Frequency, at this very basic level can’t be thought of as high pitched, low pitched, etc – it’s only how far apart these peaks and valleys are.  Now think of this as a side-scrolling wave that goes on forever.  If you were to scroll at a constant speed, each peak would hit that vertical center line at a constant rate.  This rate would be the frequency.  If it goes faster, the frequency is higher – slower, the frequency is lower.  And, of course, this directly relates to how you hear it.  The more peaks and valleys at a given time, the higher the tone you hear.

Now think about how this relates to our Flash sound object’s byte array.  We could actually draw a sine wave with numbers.  This is nothing new to programmers.  Folks use trigonometry all the time.  But, I personally, never thought to use it for sound.

Try this AS3 code:

for (var i:int=0; i < 100; i++ ) {
var sample:Number;
sample = Math.sin(i * 2 * Math.PI) * 50;
}

This will basically plot a picture like the one above – a sinewave.

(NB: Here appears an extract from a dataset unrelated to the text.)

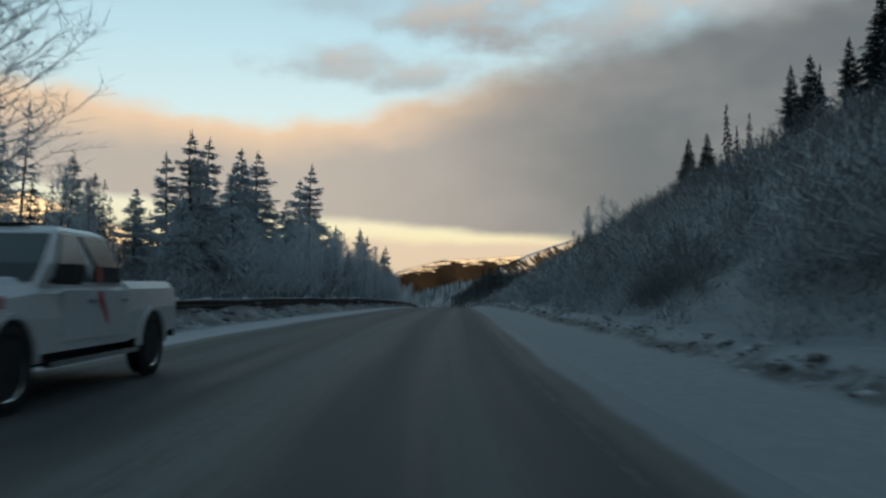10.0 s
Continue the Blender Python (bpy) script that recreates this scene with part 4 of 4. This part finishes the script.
spots = []
brush(820, -30, 215, -34, -13.5, 1.4, 3.2, spots, 0.8)
brush(200, -20, 215, -18, -11.8, 1.1, 2.4, spots, 0.9)
brush(640, 170, 300, -38, -13.6, 1.5, 3.3, spots, 0.8)
brush(560, 300, 490, -30, -13.2, 1.5, 3.4, spots)
brush(380, 490, 578, -46, -13.6, 1.3, 2.8, spots, 0.9)
brush(40, 575, 612, -40, -13.6, 0.5, 1.2, spots, 0.9)
brush(330, 608, 668, -44, -13.6, 1.5, 3.0, spots, 0.9)
brush(70, 655, 745, -46, -14.5, 0.7, 1.4, spots)
brush(900, 745, 960, -36, -12.6, 1.6, 3.6, spots, 0.95)
brush(420, 0, 215, 9.2, 22, 1.8, 4.0, spots, 0.8)
brush(620, 0, 215, 20, 42, 1.1, 2.3, spots, 0.85)
brush(1400, 215, 500, 9.8, 52, 1.8, 4.4, spots, 0.75)
brush(420, 420, 570, 9.8, 34, 1.3, 3.0, spots, 0.9)
brush(950, 500, 640, 13, 50, 2.0, 4.2, spots, 0.85)
brush(1150, 640, 960, 9.0, 36, 1.6, 3.4, spots, 0.85)
brush(330, 60, 540, 6.9, 10.5, 0.7, 1.6, spots, 0.6)
brush(260, 215, 500, 9.0, 13.5, 1.5, 3.0, spots, 0.95)
brush(160, 60, 215, 8.2, 12.5, 1.4, 2.8, spots, 0.95)
brush(160, 660, 930, 8.6, 12.5, 1.2, 2.4, spots, 0.95)
brush(160, 660, 960, 7.2, 10, 0.7, 1.6, spots, 0.6)
for _ in range(90):
    h = r.uniform(0.7, 1.35)
    spots.append((r.uniform(18, 66), r.uniform(-20, -11.6), h / 2.6, h / 2.6 * r.uniform(1.2, 1.7)))
brush(110, 0, 62, 7.0, 10.5, 0.8, 1.7, spots, 0.95)
close = [a for a in spots if -19 < a[1] < 21 and a[0] > 20]
stuff("brush", BUSH_FAR, BRUSH, [a for a in spots if not (-19 < a[1] < 21 and a[0] > 20)], "dense leafless brush grey with hoarfrost", "brush")
stuff("roadside_brush", BUSH_DENSE, BRUSH, close, "thick leafless brush with fine hoarfrosted twigs", "brush")
spots = []
for _ in range(330):
    spots.append((r.choice((r.uniform(490, 570), r.uniform(490, 570), r.uniform(606, 640))), -14.5 - 34 * r.random() ** 1.2, r.uniform(1.0, 1.9), r.uniform(1.0, 1.7)))
for _ in range(150):
    spots.append((r.uniform(540, 568), -14.5 - 24 * r.random(), r.uniform(1.0, 1.6), r.uniform(1.2, 2.0)))
for _ in range(110):
    spots.append((r.uniform(465, 550), -13.6 - 16 * r.random(), r.uniform(1.3, 2.2), r.uniform(1.2, 2.0)))
for _ in range(190):
    spots.append((r.uniform(75, 225), -14.5 - 17 * r.random(), r.uniform(0.55, 1.1), r.uniform(0.6, 1.0)))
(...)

If we made this into a sound, it almost, but not quite be a tone.  However, if we pop over to google, we can actually look up the frequency, of say…..a middle C note, or a middle A.

http://www.phy.mtu.edu/~suits/notefreqs.html

There’s one more piece to this puzzle though, and that’s sampling rate.  A digital audio file could have all the sinewaves, peaks and valleys in the world, but if your audio playback is super slow, it’s gonna sound like garbage.  That’s why we tell our audio software to read our sound at a certain speed.

If you’ve heard the term 44.1 kbps when folks talk about sample rate – you can look back at our little for loop that drew the sine wave, and realize that you need more than the 100 points of data as we drew, you need 44.1k, or 44,100 PER SECOND.

So let’s rewrite that code:

for (var i:int=0; i < durationinseconds * 44100; i++ ) {
var sample:Number;
sample = Math.sin((i) * 2*Math.PI/44100 * 440) * volume;
}

OK!  So now, we’re creating a one second middle A (4th octave).  Our sample rate in Flash is always going to be 44100 if coming from a flash sound object (though that’s not true for any audio file).  We learned from our handy/note frequency chart when looking on google that 440hz is a middle A.

As a side note, lets say we want a different octave.  To go lower, half the frequency to get 220.  To go lower, half that.  Higher?  Double it.

Let’s think about the voice now.  The nice sine wave will give a nice, round tone.  For a dirtier tone that sounds like it has sharp edges….well our sine wave needs to have sharp edges – which is actually a square wave.  Our nice round peaks and valleys would be just straight corners.

To change the tone in the code, try this:

sample = Math.sin((i) * 44100 * 2 * Math.PI * frequency) > 0 ? volume : -volume;

As for more voices, well, I haven’t tried it, but a real world instrument would have a hard strike and then some falloff.  So our nice sine wave would be less round at the start of each peak, but comes back down way slower.

Here’s my final code (and keep in mind that I’m writing the sample 2 times, one for the left channel and one for the right):

returnBytes:ByteArray = new ByteArray();
for (var i:int=0; i < _duration * 44100; i++ ) {
var sample:Number;
if (_voice==VOICE_SQUARE) {
sample = Math.sin((i) * 44100 * 2 * Math.PI * this.frequency) > 0 ? _amplitude : -_amplitude;
} else {
sample = Math.sin((i) * 44100 * 2 * Math.PI * this.frequency) * _amplitude;
}
returnBytes.writeFloat(sample);
returnBytes.writeFloat(sample);
}

Now, what do we do with that byte array?  Well, as of Flash 10, our sound object, has a sample data event.  When this event is called, when it needs new bytes, it’ll call out to your custom sample data method.

What I do – and what you may choose to do, or not choose to do, is make my whole byte array first, and then read sequential amounts of data into the byte array each time it’s called:

soundBytes.position = 0;
dynamicSound = new Sound();
dynamicSound.addEventListener(SampleDataEvent.SAMPLE_DATA, addSoundBytesToSound, false, 0, true);
soundchannel = dynamicSound.play();

private function addSoundBytesToSound(event:SampleDataEvent):void
{
var bytes:ByteArray = new ByteArray();
soundBytes.readBytes(bytes, 0, Math.min(soundBytes.bytesAvailable, 8 * 8192));
event.data.writeBytes(bytes, 0, bytes.length);
}

To explain, about the 8 * 8192….

8192 is the maximum amount of samples you can use for each sample data event.  However….each sample is a left and a right 4 byte float.  So that’s 8…..time 8192.

There’s tons of cool stuff you can do with this.  If you don’t believe me, look up Andre Michelle – he’s THE MAN when it comes to this stuff.